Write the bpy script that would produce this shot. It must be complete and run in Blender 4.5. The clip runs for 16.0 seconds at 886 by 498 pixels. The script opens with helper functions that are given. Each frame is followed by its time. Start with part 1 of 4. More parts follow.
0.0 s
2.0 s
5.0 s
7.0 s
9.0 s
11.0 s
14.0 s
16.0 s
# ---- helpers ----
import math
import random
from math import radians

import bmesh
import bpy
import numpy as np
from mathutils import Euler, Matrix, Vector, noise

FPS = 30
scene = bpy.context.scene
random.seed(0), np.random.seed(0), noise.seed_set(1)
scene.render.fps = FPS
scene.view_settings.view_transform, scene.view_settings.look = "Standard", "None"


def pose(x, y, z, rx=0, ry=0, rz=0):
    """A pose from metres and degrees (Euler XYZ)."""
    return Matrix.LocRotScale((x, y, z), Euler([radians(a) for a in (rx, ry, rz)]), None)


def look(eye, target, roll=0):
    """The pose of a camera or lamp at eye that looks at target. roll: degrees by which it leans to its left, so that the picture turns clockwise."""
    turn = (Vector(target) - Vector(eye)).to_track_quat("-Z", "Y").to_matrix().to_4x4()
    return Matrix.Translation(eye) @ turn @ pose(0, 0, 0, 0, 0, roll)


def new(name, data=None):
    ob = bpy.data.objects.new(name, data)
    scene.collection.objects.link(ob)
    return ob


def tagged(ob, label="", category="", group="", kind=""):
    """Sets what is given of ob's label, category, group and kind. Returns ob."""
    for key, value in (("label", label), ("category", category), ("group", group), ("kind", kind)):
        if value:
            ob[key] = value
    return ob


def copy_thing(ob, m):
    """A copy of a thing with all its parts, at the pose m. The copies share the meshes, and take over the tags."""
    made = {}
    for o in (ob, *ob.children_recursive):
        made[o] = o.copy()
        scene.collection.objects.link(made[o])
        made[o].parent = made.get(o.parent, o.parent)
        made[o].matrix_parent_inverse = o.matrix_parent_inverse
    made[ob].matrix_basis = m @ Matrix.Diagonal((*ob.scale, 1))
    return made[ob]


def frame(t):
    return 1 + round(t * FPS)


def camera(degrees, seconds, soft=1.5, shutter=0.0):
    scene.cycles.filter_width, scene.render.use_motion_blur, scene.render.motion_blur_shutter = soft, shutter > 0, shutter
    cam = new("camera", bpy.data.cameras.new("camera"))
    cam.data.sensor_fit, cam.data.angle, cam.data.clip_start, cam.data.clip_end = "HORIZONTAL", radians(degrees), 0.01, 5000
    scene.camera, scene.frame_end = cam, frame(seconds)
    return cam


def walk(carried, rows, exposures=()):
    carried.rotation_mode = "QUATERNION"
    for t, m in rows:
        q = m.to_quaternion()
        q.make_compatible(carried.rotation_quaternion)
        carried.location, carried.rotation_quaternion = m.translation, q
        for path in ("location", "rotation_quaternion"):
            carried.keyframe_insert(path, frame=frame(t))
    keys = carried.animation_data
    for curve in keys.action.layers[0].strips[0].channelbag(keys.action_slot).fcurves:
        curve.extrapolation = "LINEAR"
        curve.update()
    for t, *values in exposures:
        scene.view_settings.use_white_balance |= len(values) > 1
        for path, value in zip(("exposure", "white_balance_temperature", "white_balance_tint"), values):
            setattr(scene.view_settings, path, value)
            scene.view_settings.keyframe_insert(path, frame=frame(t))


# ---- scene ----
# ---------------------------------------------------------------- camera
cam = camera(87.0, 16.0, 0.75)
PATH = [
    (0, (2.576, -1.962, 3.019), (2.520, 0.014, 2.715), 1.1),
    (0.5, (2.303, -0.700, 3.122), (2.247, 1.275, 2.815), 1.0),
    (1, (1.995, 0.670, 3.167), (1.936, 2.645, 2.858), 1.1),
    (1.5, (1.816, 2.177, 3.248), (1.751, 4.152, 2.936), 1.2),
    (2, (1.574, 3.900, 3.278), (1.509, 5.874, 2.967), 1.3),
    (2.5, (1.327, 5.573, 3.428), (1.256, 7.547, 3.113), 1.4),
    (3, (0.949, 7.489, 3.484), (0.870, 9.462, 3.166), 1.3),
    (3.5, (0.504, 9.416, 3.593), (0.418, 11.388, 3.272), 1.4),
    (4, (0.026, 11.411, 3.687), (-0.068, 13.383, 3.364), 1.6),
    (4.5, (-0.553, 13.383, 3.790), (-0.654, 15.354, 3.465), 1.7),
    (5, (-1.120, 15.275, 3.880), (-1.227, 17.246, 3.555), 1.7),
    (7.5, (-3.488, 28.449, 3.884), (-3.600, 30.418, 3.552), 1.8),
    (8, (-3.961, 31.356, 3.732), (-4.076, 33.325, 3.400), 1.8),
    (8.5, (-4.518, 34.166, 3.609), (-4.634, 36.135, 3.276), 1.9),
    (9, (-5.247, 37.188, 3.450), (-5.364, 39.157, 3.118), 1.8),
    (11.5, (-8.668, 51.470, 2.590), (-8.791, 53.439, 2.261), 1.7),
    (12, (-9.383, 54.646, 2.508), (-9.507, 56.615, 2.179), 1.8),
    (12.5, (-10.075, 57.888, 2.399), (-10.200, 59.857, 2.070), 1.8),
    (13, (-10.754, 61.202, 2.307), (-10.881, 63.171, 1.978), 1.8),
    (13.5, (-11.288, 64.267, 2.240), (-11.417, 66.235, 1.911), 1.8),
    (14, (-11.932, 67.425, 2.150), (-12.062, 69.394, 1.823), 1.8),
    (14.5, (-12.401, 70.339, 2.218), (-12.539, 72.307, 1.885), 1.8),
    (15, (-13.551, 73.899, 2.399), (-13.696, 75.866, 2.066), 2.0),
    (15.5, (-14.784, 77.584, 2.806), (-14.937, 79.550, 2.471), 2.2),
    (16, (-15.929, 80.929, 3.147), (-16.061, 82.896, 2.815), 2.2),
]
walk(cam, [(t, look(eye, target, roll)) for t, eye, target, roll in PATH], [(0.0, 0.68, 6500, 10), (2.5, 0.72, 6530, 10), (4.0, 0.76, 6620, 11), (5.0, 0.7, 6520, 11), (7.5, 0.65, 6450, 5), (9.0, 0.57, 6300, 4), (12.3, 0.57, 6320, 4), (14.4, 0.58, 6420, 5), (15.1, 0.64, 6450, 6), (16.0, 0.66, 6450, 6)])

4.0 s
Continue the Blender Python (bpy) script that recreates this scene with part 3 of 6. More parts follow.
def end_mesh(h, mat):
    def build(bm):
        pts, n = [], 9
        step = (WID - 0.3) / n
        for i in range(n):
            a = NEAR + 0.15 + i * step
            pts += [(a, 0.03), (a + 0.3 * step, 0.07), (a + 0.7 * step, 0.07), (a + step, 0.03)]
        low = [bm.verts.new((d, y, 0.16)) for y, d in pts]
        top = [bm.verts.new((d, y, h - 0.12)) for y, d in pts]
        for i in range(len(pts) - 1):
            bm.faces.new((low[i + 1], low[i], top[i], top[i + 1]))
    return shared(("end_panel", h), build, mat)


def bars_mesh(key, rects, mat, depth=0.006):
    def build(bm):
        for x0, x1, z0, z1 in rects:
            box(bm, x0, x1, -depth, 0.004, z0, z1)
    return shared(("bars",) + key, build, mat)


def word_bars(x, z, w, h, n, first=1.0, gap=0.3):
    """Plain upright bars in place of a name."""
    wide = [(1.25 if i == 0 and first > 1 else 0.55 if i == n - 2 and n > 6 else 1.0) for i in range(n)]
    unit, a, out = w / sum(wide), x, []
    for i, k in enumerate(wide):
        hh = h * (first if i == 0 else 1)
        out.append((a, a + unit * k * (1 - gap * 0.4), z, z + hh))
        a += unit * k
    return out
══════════
● **What you need to do**: Copy every record above exactly as it appears.

● **Final result**:
Write the bpy script that would produce this shot. It must be complete and run in Blender 4.5. The clip runs for 16.0 seconds at 886 by 498 pixels. The script opens with helper functions that are given. Each frame is followed by its time. Start with part 1 of 4. More parts follow.
0.0 s
2.0 s
5.0 s
7.0 s
9.0 s
11.0 s
14.0 s
16.0 s
# ---- helpers ----
import math
import random
from math import radians

import bmesh
import bpy
import numpy as np
from mathutils import Euler, Matrix, Vector, noise

FPS = 30
scene = bpy.context.scene
random.seed(0), np.random.seed(0), noise.seed_set(1)
scene.render.fps = FPS
scene.view_settings.view_transform, scene.view_settings.look = "Standard", "None"


def pose(x, y, z, rx=0, ry=0, rz=0):
    """A pose from metres and degrees (Euler XYZ)."""
    return Matrix.LocRotScale((x, y, z), Euler([radians(a) for a in (rx, ry, rz)]), None)


def look(eye, target, roll=0):
    """The pose of a camera or lamp at eye that looks at target. roll: degrees by which it leans to its left, so that the picture turns clockwise."""
    turn = (Vector(target) - Vector(eye)).to_track_quat("-Z", "Y").to_matrix().to_4x4()
    return Matrix.Translation(eye) @ turn @ pose(0, 0, 0, 0, 0, roll)


def new(name, data=None):
    ob = bpy.data.objects.new(name, data)
    scene.collection.objects.link(ob)
    return ob


def tagged(ob, label="", category="", group="", kind=""):
    """Sets what is given of ob's label, category, group and kind. Returns ob."""
    for key, value in (("label", label), ("category", category), ("group", group), ("kind", kind)):
        if value:
            ob[key] = value
    return ob


def copy_thing(ob, m):
    """A copy of a thing with all its parts, at the pose m. The copies share the meshes, and take over the tags."""
    made = {}
    for o in (ob, *ob.children_recursive):
        made[o] = o.copy()
        scene.collection.objects.link(made[o])
        made[o].parent = made.get(o.parent, o.parent)
        made[o].matrix_parent_inverse = o.matrix_parent_inverse
    made[ob].matrix_basis = m @ Matrix.Diagonal((*ob.scale, 1))
    return made[ob]


def frame(t):
    return 1 + round(t * FPS)


def camera(degrees, seconds, soft=1.5, shutter=0.0):
    scene.cycles.filter_width, scene.render.use_motion_blur, scene.render.motion_blur_shutter = soft, shutter > 0, shutter
    cam = new("camera", bpy.data.cameras.new("camera"))
    cam.data.sensor_fit, cam.data.angle, cam.data.clip_start, cam.data.clip_end = "HORIZONTAL", radians(degrees), 0.01, 5000
    scene.camera, scene.frame_end = cam, frame(seconds)
    return cam


def walk(carried, rows, exposures=()):
    carried.rotation_mode = "QUATERNION"
    for t, m in rows:
        q = m.to_quaternion()
        q.make_compatible(carried.rotation_quaternion)
        carried.location, carried.rotation_quaternion = m.translation, q
        for path in ("location", "rotation_quaternion"):
            carried.keyframe_insert(path, frame=frame(t))
    keys = carried.animation_data
    for curve in keys.action.layers[0].strips[0].channelbag(keys.action_slot).fcurves:
        curve.extrapolation = "LINEAR"
        curve.update()
    for t, *values in exposures:
        scene.view_settings.use_white_balance |= len(values) > 1
        for path, value in zip(("exposure", "white_balance_temperature", "white_balance_tint"), values):
            setattr(scene.view_settings, path, value)
            scene.view_settings.keyframe_insert(path, frame=frame(t))


# ---- scene ----
# ---------------------------------------------------------------- camera
cam = camera(87.0, 16.0, 0.75)
PATH = [
    (0, (2.576, -1.962, 3.019), (2.520, 0.014, 2.715), 1.1),
    (0.5, (2.303, -0.700, 3.122), (2.247, 1.275, 2.815), 1.0),
    (1, (1.995, 0.670, 3.167), (1.936, 2.645, 2.858), 1.1),
    (1.5, (1.816, 2.177, 3.248), (1.751, 4.152, 2.936), 1.2),
    (2, (1.574, 3.900, 3.278), (1.509, 5.874, 2.967), 1.3),
    (2.5, (1.327, 5.573, 3.428), (1.256, 7.547, 3.113), 1.4),
    (3, (0.949, 7.489, 3.484), (0.870, 9.462, 3.166), 1.3),
    (3.5, (0.504, 9.416, 3.593), (0.418, 11.388, 3.272), 1.4),
    (4, (0.026, 11.411, 3.687), (-0.068, 13.383, 3.364), 1.6),
    (4.5, (-0.553, 13.383, 3.790), (-0.654, 15.354, 3.465), 1.7),
    (5, (-1.120, 15.275, 3.880), (-1.227, 17.246, 3.555), 1.7),
    (7.5, (-3.488, 28.449, 3.884), (-3.600, 30.418, 3.552), 1.8),
    (8, (-3.961, 31.356, 3.732), (-4.076, 33.325, 3.400), 1.8),
    (8.5, (-4.518, 34.166, 3.609), (-4.634, 36.135, 3.276), 1.9),
    (9, (-5.247, 37.188, 3.450), (-5.364, 39.157, 3.118), 1.8),
    (11.5, (-8.668, 51.470, 2.590), (-8.791, 53.439, 2.261), 1.7),
    (12, (-9.383, 54.646, 2.508), (-9.507, 56.615, 2.179), 1.8),
    (12.5, (-10.075, 57.888, 2.399), (-10.200, 59.857, 2.070), 1.8),
    (13, (-10.754, 61.202, 2.307), (-10.881, 63.171, 1.978), 1.8),
    (13.5, (-11.288, 64.267, 2.240), (-11.417, 66.235, 1.911), 1.8),
    (14, (-11.932, 67.425, 2.150), (-12.062, 69.394, 1.823), 1.8),
    (14.5, (-12.401, 70.339, 2.218), (-12.539, 72.307, 1.885), 1.8),
    (15, (-13.551, 73.899, 2.399), (-13.696, 75.866, 2.066), 2.0),
    (15.5, (-14.784, 77.584, 2.806), (-14.937, 79.550, 2.471), 2.2),
    (16, (-15.929, 80.929, 3.147), (-16.061, 82.896, 2.815), 2.2),
]
walk(cam, [(t, look(eye, target, roll)) for t, eye, target, roll in PATH], [(0.0, 0.68, 6500, 10), (2.5, 0.72, 6530, 10), (4.0, 0.76, 6620, 11), (5.0, 0.7, 6520, 11), (7.5, 0.65, 6450, 5), (9.0, 0.57, 6300, 4), (12.3, 0.57, 6320, 4), (14.4, 0.58, 6420, 5), (15.1, 0.64, 6450, 6), (16.0, 0.66, 6450, 6)])

4.0 s
Continue the Blender Python (bpy) script that recreates this scene with part 3 of 6. More parts follow.
def end_mesh(h, mat):
    def build(bm):
        pts, n = [], 9
        step = (WID - 0.3) / n
        for i in range(n):
            a = NEAR + 0.15 + i * step
            pts += [(a, 0.03), (a + 0.3 * step, 0.07), (a + 0.7 * step, 0.07), (a + step, 0.03)]
        low = [bm.verts.new((d, y, 0.16)) for y, d in pts]
        top = [bm.verts.new((d, y, h - 0.12)) for y, d in pts]
        for i in range(len(pts) - 1):
            bm.faces.new((low[i + 1], low[i], top[i], top[i + 1]))
    return shared(("end_panel", h), build, mat)


def bars_mesh(key, rects, mat, depth=0.006):
    def build(bm):
        for x0, x1, z0, z1 in rects:
            box(bm, x0, x1, -depth, 0.004, z0, z1)
    return shared(("bars",) + key, build, mat)


def word_bars(x, z, w, h, n, first=1.0, gap=0.3):
    """Plain upright bars in place of a name."""
    wide = [(1.25 if i == 0 and first > 1 else 0.55 if i == n - 2 and n > 6 else 1.0) for i in range(n)]
    unit, a, out = w / sum(wide), x, []
    for i, k in enumerate(wide):
        hh = h * (first if i == 0 else 1)
        out.append((a, a + unit * k * (1 - gap * 0.4), z, z + hh))
        a += unit * k
    return out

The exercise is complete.